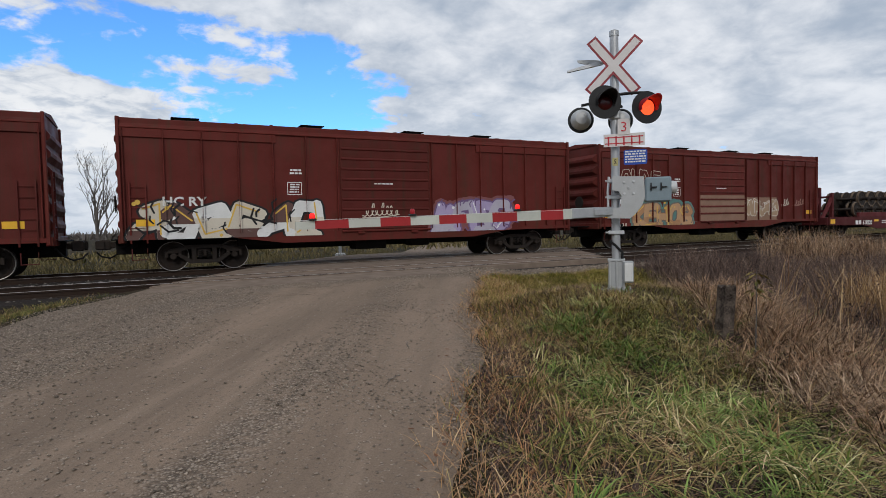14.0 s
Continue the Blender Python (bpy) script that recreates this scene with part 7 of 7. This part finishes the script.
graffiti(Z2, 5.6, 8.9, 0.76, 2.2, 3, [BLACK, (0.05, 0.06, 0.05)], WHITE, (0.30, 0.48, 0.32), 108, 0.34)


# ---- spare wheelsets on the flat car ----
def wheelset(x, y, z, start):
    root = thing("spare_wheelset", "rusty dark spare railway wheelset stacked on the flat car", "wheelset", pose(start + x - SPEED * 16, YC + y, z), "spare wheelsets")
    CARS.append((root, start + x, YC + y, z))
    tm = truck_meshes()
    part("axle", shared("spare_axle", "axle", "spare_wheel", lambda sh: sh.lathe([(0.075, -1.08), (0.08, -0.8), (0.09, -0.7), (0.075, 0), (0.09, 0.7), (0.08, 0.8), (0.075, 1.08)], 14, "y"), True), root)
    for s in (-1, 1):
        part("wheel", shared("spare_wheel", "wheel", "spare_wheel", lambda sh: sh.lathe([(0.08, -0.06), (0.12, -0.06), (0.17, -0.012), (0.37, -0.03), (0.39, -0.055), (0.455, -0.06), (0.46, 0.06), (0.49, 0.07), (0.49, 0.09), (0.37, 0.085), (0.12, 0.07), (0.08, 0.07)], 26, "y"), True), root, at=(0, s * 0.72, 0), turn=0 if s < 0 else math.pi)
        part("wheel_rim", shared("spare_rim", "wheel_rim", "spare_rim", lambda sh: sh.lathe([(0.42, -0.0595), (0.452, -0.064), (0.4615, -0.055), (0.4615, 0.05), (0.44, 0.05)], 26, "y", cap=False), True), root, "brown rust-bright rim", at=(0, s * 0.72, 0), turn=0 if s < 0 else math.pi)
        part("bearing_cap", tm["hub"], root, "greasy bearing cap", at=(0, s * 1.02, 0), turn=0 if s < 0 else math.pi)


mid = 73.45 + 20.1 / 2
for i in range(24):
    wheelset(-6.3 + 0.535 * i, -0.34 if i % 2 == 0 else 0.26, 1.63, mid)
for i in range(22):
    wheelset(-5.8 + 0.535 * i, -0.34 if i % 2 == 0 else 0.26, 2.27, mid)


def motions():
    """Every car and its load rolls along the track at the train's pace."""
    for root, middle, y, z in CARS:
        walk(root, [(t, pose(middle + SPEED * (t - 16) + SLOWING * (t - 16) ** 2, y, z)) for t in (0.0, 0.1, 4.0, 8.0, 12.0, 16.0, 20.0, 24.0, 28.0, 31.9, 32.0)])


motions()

—————

# WHAT THE TASK REQUIRES
Set down all the data again exactly as above, pictures excluded.

# RESULT
14.0 s
Continue the Blender Python (bpy) script that recreates this scene with part 7 of 7. This part finishes the script.
graffiti(Z2, 5.6, 8.9, 0.76, 2.2, 3, [BLACK, (0.05, 0.06, 0.05)], WHITE, (0.30, 0.48, 0.32), 108, 0.34)


# ---- spare wheelsets on the flat car ----
def wheelset(x, y, z, start):
    root = thing("spare_wheelset", "rusty dark spare railway wheelset stacked on the flat car", "wheelset", pose(start + x - SPEED * 16, YC + y, z), "spare wheelsets")
    CARS.append((root, start + x, YC + y, z))
    tm = truck_meshes()
    part("axle", shared("spare_axle", "axle", "spare_wheel", lambda sh: sh.lathe([(0.075, -1.08), (0.08, -0.8), (0.09, -0.7), (0.075, 0), (0.09, 0.7), (0.08, 0.8), (0.075, 1.08)], 14, "y"), True), root)
    for s in (-1, 1):
        part("wheel", shared("spare_wheel", "wheel", "spare_wheel", lambda sh: sh.lathe([(0.08, -0.06), (0.12, -0.06), (0.17, -0.012), (0.37, -0.03), (0.39, -0.055), (0.455, -0.06), (0.46, 0.06), (0.49, 0.07), (0.49, 0.09), (0.37, 0.085), (0.12, 0.07), (0.08, 0.07)], 26, "y"), True), root, at=(0, s * 0.72, 0), turn=0 if s < 0 else math.pi)
        part("wheel_rim", shared("spare_rim", "wheel_rim", "spare_rim", lambda sh: sh.lathe([(0.42, -0.0595), (0.452, -0.064), (0.4615, -0.055), (0.4615, 0.05), (0.44, 0.05)], 26, "y", cap=False), True), root, "brown rust-bright rim", at=(0, s * 0.72, 0), turn=0 if s < 0 else math.pi)
        part("bearing_cap", tm["hub"], root, "greasy bearing cap", at=(0, s * 1.02, 0), turn=0 if s < 0 else math.pi)


mid = 73.45 + 20.1 / 2
for i in range(24):
    wheelset(-6.3 + 0.535 * i, -0.34 if i % 2 == 0 else 0.26, 1.63, mid)
for i in range(22):
    wheelset(-5.8 + 0.535 * i, -0.34 if i % 2 == 0 else 0.26, 2.27, mid)


def motions():
    """Every car and its load rolls along the track at the train's pace."""
    for root, middle, y, z in CARS:
        walk(root, [(t, pose(middle + SPEED * (t - 16) + SLOWING * (t - 16) ** 2, y, z)) for t in (0.0, 0.1, 4.0, 8.0, 12.0, 16.0, 20.0, 24.0, 28.0, 31.9, 32.0)])


motions()